# Stored data start

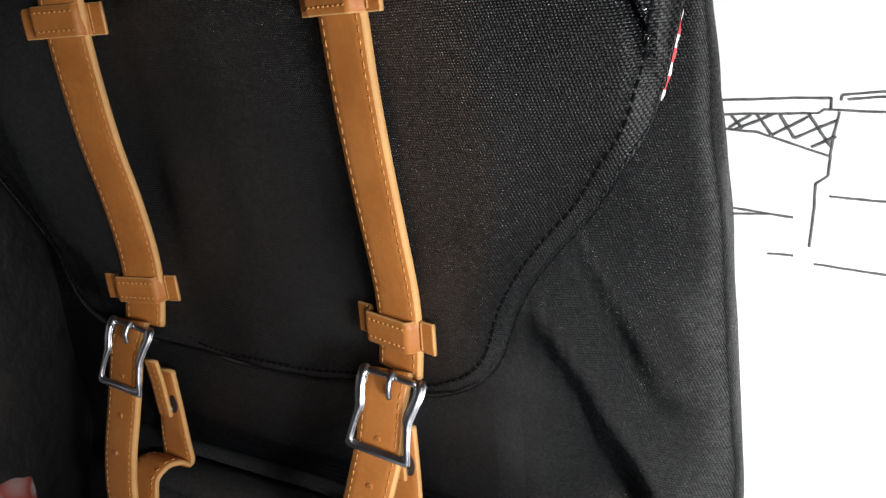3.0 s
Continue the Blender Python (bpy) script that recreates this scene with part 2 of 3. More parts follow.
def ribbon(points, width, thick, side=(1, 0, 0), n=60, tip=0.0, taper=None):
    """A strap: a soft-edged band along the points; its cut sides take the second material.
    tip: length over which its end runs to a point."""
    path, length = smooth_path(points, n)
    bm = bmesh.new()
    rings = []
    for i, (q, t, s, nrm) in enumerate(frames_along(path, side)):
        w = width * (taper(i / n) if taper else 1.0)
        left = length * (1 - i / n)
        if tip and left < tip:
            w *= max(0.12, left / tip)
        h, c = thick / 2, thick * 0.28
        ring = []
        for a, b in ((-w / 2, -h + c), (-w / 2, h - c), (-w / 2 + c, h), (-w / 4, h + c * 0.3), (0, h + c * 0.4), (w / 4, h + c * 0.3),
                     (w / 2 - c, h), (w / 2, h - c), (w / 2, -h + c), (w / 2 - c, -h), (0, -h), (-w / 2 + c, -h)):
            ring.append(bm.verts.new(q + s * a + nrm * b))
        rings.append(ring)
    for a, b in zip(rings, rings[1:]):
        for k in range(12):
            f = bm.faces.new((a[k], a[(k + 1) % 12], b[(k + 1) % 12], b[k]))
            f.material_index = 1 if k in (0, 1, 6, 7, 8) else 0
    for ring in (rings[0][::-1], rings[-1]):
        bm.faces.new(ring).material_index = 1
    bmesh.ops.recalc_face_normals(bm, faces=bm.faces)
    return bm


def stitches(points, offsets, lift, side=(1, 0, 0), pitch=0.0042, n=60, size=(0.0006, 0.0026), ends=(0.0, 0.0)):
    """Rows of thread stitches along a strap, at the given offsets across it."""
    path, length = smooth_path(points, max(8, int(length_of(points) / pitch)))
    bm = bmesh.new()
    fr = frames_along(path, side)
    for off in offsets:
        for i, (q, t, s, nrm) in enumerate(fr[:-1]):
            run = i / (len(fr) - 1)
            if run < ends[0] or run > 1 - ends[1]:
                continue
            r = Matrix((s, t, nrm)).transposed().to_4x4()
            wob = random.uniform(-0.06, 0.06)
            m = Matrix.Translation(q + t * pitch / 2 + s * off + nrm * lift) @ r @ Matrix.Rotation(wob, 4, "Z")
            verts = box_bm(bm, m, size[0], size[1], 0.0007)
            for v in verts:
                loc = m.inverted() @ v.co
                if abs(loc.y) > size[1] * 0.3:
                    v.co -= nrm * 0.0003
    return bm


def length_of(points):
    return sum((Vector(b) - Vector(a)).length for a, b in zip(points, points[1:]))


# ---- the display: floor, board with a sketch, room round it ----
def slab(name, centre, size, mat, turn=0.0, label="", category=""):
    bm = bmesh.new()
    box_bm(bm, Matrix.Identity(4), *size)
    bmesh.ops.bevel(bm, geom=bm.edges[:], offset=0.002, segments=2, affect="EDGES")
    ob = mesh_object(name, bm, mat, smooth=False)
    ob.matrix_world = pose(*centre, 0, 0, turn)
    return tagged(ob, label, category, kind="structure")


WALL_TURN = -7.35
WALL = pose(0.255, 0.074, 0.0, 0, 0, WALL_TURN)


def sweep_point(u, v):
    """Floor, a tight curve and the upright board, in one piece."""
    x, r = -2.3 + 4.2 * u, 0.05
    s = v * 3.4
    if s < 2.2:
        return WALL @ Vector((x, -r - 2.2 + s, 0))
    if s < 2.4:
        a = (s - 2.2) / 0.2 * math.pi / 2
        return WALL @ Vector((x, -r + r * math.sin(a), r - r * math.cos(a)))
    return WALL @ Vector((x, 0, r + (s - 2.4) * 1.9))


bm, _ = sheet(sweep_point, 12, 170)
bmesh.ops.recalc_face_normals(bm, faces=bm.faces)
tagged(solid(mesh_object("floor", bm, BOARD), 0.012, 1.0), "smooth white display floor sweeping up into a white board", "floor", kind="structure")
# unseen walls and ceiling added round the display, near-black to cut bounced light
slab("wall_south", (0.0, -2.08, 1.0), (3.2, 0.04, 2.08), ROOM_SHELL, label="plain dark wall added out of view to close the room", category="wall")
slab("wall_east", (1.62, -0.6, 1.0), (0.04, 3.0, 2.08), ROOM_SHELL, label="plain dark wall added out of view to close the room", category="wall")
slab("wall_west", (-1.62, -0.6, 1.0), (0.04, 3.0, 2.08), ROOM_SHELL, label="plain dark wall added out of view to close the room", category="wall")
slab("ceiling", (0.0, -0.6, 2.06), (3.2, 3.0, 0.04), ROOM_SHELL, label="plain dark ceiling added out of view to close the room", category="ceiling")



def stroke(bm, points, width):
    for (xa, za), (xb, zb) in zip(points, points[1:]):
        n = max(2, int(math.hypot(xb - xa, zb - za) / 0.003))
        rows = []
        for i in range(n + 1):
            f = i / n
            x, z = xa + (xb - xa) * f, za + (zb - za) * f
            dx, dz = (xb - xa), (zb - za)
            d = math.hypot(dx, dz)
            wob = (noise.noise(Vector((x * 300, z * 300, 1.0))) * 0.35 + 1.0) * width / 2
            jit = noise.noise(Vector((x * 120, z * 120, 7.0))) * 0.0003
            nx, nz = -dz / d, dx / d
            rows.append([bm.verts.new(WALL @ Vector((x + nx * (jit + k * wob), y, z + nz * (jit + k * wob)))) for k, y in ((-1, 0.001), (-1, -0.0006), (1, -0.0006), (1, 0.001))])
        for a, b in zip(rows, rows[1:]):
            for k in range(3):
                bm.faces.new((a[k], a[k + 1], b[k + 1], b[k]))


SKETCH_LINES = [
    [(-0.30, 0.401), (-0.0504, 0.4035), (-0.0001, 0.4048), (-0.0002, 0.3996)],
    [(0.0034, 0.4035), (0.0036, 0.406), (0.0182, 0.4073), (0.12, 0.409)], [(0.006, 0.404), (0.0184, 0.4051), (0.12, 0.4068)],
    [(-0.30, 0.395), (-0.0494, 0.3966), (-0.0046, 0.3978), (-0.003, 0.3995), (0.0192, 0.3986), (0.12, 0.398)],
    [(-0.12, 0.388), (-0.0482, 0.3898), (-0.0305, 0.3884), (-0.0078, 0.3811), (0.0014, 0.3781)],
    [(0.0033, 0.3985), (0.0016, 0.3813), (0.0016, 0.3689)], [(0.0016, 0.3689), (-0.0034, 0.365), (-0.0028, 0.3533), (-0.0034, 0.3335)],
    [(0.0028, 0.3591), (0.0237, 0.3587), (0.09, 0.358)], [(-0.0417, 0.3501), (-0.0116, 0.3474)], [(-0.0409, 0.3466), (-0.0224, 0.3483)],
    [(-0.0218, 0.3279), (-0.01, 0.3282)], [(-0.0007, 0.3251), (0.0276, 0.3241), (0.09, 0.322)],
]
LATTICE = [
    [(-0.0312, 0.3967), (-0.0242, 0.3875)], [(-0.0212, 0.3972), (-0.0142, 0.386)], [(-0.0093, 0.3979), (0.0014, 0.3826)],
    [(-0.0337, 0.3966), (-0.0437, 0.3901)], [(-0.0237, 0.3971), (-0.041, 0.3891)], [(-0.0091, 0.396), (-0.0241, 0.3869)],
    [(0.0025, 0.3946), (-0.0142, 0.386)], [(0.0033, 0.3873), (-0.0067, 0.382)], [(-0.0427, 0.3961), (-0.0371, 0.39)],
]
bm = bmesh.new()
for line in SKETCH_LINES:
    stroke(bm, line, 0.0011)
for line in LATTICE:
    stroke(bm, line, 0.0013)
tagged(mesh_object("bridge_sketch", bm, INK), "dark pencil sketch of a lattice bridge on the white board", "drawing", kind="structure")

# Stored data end

**The problem**
Leave the pictures out, and print every line of the listing exactly as written.

**Finished answer**
3.0 s
Continue the Blender Python (bpy) script that recreates this scene with part 2 of 3. More parts follow.
def ribbon(points, width, thick, side=(1, 0, 0), n=60, tip=0.0, taper=None):
    """A strap: a soft-edged band along the points; its cut sides take the second material.
    tip: length over which its end runs to a point."""
    path, length = smooth_path(points, n)
    bm = bmesh.new()
    rings = []
    for i, (q, t, s, nrm) in enumerate(frames_along(path, side)):
        w = width * (taper(i / n) if taper else 1.0)
        left = length * (1 - i / n)
        if tip and left < tip:
            w *= max(0.12, left / tip)
        h, c = thick / 2, thick * 0.28
        ring = []
        for a, b in ((-w / 2, -h + c), (-w / 2, h - c), (-w / 2 + c, h), (-w / 4, h + c * 0.3), (0, h + c * 0.4), (w / 4, h + c * 0.3),
                     (w / 2 - c, h), (w / 2, h - c), (w / 2, -h + c), (w / 2 - c, -h), (0, -h), (-w / 2 + c, -h)):
            ring.append(bm.verts.new(q + s * a + nrm * b))
        rings.append(ring)
    for a, b in zip(rings, rings[1:]):
        for k in range(12):
            f = bm.faces.new((a[k], a[(k + 1) % 12], b[(k + 1) % 12], b[k]))
            f.material_index = 1 if k in (0, 1, 6, 7, 8) else 0
    for ring in (rings[0][::-1], rings[-1]):
        bm.faces.new(ring).material_index = 1
    bmesh.ops.recalc_face_normals(bm, faces=bm.faces)
    return bm


def stitches(points, offsets, lift, side=(1, 0, 0), pitch=0.0042, n=60, size=(0.0006, 0.0026), ends=(0.0, 0.0)):
    """Rows of thread stitches along a strap, at the given offsets across it."""
    path, length = smooth_path(points, max(8, int(length_of(points) / pitch)))
    bm = bmesh.new()
    fr = frames_along(path, side)
    for off in offsets:
        for i, (q, t, s, nrm) in enumerate(fr[:-1]):
            run = i / (len(fr) - 1)
            if run < ends[0] or run > 1 - ends[1]:
                continue
            r = Matrix((s, t, nrm)).transposed().to_4x4()
            wob = random.uniform(-0.06, 0.06)
            m = Matrix.Translation(q + t * pitch / 2 + s * off + nrm * lift) @ r @ Matrix.Rotation(wob, 4, "Z")
            verts = box_bm(bm, m, size[0], size[1], 0.0007)
            for v in verts:
                loc = m.inverted() @ v.co
                if abs(loc.y) > size[1] * 0.3:
                    v.co -= nrm * 0.0003
    return bm


def length_of(points):
    return sum((Vector(b) - Vector(a)).length for a, b in zip(points, points[1:]))


# ---- the display: floor, board with a sketch, room round it ----
def slab(name, centre, size, mat, turn=0.0, label="", category=""):
    bm = bmesh.new()
    box_bm(bm, Matrix.Identity(4), *size)
    bmesh.ops.bevel(bm, geom=bm.edges[:], offset=0.002, segments=2, affect="EDGES")
    ob = mesh_object(name, bm, mat, smooth=False)
    ob.matrix_world = pose(*centre, 0, 0, turn)
    return tagged(ob, label, category, kind="structure")


WALL_TURN = -7.35
WALL = pose(0.255, 0.074, 0.0, 0, 0, WALL_TURN)


def sweep_point(u, v):
    """Floor, a tight curve and the upright board, in one piece."""
    x, r = -2.3 + 4.2 * u, 0.05
    s = v * 3.4
    if s < 2.2:
        return WALL @ Vector((x, -r - 2.2 + s, 0))
    if s < 2.4:
        a = (s - 2.2) / 0.2 * math.pi / 2
        return WALL @ Vector((x, -r + r * math.sin(a), r - r * math.cos(a)))
    return WALL @ Vector((x, 0, r + (s - 2.4) * 1.9))


bm, _ = sheet(sweep_point, 12, 170)
bmesh.ops.recalc_face_normals(bm, faces=bm.faces)
tagged(solid(mesh_object("floor", bm, BOARD), 0.012, 1.0), "smooth white display floor sweeping up into a white board", "floor", kind="structure")
# unseen walls and ceiling added round the display, near-black to cut bounced light
slab("wall_south", (0.0, -2.08, 1.0), (3.2, 0.04, 2.08), ROOM_SHELL, label="plain dark wall added out of view to close the room", category="wall")
slab("wall_east", (1.62, -0.6, 1.0), (0.04, 3.0, 2.08), ROOM_SHELL, label="plain dark wall added out of view to close the room", category="wall")
slab("wall_west", (-1.62, -0.6, 1.0), (0.04, 3.0, 2.08), ROOM_SHELL, label="plain dark wall added out of view to close the room", category="wall")
slab("ceiling", (0.0, -0.6, 2.06), (3.2, 3.0, 0.04), ROOM_SHELL, label="plain dark ceiling added out of view to close the room", category="ceiling")



def stroke(bm, points, width):
    for (xa, za), (xb, zb) in zip(points, points[1:]):
        n = max(2, int(math.hypot(xb - xa, zb - za) / 0.003))
        rows = []
        for i in range(n + 1):
            f = i / n
            x, z = xa + (xb - xa) * f, za + (zb - za) * f
            dx, dz = (xb - xa), (zb - za)
            d = math.hypot(dx, dz)
            wob = (noise.noise(Vector((x * 300, z * 300, 1.0))) * 0.35 + 1.0) * width / 2
            jit = noise.noise(Vector((x * 120, z * 120, 7.0))) * 0.0003
            nx, nz = -dz / d, dx / d
            rows.append([bm.verts.new(WALL @ Vector((x + nx * (jit + k * wob), y, z + nz * (jit + k * wob)))) for k, y in ((-1, 0.001), (-1, -0.0006), (1, -0.0006), (1, 0.001))])
        for a, b in zip(rows, rows[1:]):
            for k in range(3):
                bm.faces.new((a[k], a[k + 1], b[k + 1], b[k]))


SKETCH_LINES = [
    [(-0.30, 0.401), (-0.0504, 0.4035), (-0.0001, 0.4048), (-0.0002, 0.3996)],
    [(0.0034, 0.4035), (0.0036, 0.406), (0.0182, 0.4073), (0.12, 0.409)], [(0.006, 0.404), (0.0184, 0.4051), (0.12, 0.4068)],
    [(-0.30, 0.395), (-0.0494, 0.3966), (-0.0046, 0.3978), (-0.003, 0.3995), (0.0192, 0.3986), (0.12, 0.398)],
    [(-0.12, 0.388), (-0.0482, 0.3898), (-0.0305, 0.3884), (-0.0078, 0.3811), (0.0014, 0.3781)],
    [(0.0033, 0.3985), (0.0016, 0.3813), (0.0016, 0.3689)], [(0.0016, 0.3689), (-0.0034, 0.365), (-0.0028, 0.3533), (-0.0034, 0.3335)],
    [(0.0028, 0.3591), (0.0237, 0.3587), (0.09, 0.358)], [(-0.0417, 0.3501), (-0.0116, 0.3474)], [(-0.0409, 0.3466), (-0.0224, 0.3483)],
    [(-0.0218, 0.3279), (-0.01, 0.3282)], [(-0.0007, 0.3251), (0.0276, 0.3241), (0.09, 0.322)],
]
LATTICE = [
    [(-0.0312, 0.3967), (-0.0242, 0.3875)], [(-0.0212, 0.3972), (-0.0142, 0.386)], [(-0.0093, 0.3979), (0.0014, 0.3826)],
    [(-0.0337, 0.3966), (-0.0437, 0.3901)], [(-0.0237, 0.3971), (-0.041, 0.3891)], [(-0.0091, 0.396), (-0.0241, 0.3869)],
    [(0.0025, 0.3946), (-0.0142, 0.386)], [(0.0033, 0.3873), (-0.0067, 0.382)], [(-0.0427, 0.3961), (-0.0371, 0.39)],
]
bm = bmesh.new()
for line in SKETCH_LINES:
    stroke(bm, line, 0.0011)
for line in LATTICE:
    stroke(bm, line, 0.0013)
tagged(mesh_object("bridge_sketch", bm, INK), "dark pencil sketch of a lattice bridge on the white board", "drawing", kind="structure")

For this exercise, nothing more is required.